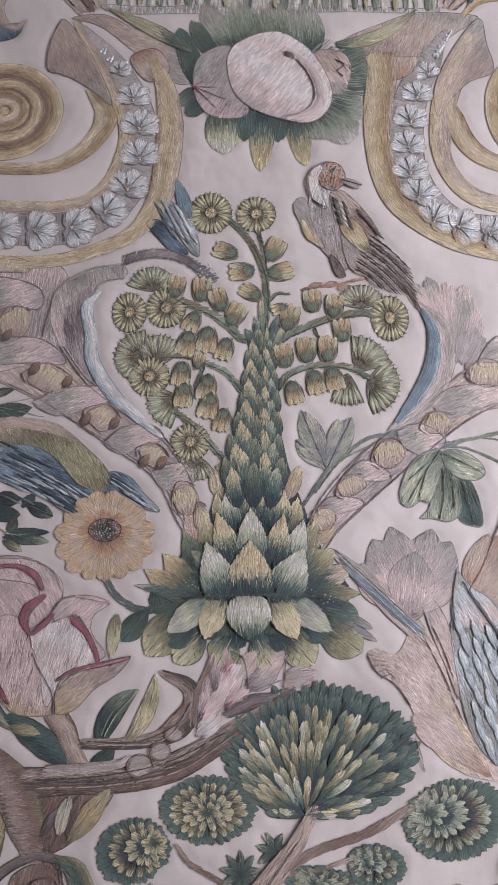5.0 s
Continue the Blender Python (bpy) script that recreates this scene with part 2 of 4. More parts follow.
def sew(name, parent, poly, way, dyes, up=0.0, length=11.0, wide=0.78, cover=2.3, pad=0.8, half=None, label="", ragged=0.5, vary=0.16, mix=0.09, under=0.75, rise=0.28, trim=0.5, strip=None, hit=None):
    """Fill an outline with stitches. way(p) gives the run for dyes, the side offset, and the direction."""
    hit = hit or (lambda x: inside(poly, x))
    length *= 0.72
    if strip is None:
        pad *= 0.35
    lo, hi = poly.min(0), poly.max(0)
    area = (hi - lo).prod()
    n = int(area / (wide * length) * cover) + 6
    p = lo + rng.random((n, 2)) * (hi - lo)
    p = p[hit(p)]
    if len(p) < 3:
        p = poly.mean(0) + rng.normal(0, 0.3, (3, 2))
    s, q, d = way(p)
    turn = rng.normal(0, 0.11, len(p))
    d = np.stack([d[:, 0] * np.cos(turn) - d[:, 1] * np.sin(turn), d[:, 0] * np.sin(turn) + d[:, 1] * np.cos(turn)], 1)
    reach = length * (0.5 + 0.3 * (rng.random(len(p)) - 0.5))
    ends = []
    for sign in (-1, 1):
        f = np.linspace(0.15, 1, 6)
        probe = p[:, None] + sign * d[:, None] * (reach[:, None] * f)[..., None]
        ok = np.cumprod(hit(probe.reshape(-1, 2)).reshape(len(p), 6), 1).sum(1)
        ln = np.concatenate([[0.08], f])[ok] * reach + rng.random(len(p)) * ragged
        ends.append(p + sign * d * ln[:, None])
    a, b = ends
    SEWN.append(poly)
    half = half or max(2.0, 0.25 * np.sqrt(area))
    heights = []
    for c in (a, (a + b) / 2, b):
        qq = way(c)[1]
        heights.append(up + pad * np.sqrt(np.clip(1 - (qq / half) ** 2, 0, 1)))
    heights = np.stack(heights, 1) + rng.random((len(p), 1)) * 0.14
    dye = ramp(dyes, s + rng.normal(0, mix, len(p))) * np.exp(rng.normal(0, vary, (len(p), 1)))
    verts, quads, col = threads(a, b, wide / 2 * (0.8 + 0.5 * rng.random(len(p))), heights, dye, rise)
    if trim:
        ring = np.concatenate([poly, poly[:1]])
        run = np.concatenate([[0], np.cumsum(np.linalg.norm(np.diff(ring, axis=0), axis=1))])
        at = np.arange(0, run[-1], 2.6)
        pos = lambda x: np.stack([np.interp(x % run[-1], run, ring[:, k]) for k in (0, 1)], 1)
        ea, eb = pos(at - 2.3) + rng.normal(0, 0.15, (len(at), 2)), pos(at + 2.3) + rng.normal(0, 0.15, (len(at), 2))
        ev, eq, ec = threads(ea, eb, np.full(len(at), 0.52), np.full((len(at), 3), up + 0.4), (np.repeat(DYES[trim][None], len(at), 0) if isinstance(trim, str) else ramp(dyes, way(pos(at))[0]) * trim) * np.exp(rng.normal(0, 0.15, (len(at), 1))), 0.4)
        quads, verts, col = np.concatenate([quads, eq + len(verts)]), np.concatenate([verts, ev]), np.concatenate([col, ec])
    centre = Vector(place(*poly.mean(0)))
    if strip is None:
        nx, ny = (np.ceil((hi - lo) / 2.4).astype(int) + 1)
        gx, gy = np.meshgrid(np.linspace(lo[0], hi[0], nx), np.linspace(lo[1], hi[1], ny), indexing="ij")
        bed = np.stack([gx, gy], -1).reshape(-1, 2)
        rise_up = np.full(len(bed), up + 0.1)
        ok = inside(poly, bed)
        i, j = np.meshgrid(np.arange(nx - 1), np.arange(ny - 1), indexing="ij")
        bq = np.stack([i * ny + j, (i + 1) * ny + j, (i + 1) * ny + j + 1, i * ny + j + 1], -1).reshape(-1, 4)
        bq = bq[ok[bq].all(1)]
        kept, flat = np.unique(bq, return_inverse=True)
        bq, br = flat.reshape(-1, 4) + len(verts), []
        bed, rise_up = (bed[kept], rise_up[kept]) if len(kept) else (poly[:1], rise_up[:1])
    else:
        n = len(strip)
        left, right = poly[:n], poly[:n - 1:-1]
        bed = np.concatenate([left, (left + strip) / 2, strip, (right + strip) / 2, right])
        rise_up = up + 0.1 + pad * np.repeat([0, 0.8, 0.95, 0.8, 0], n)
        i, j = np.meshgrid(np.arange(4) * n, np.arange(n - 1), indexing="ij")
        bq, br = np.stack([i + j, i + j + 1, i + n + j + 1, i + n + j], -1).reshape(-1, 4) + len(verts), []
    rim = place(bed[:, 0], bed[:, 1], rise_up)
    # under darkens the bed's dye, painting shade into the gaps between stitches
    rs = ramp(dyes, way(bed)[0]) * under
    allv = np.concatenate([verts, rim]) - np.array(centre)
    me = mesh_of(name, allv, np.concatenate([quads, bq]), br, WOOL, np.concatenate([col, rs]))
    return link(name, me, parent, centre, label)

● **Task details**
From the listing above, collect every line that mentions the word "with".

● **Solution for this exercise**
Continue the Blender Python (bpy) script that recreates this scene with part 2 of 4. More parts follow.
    """Fill an outline with stitches. way(p) gives the run for dyes, the side offset, and the direction."""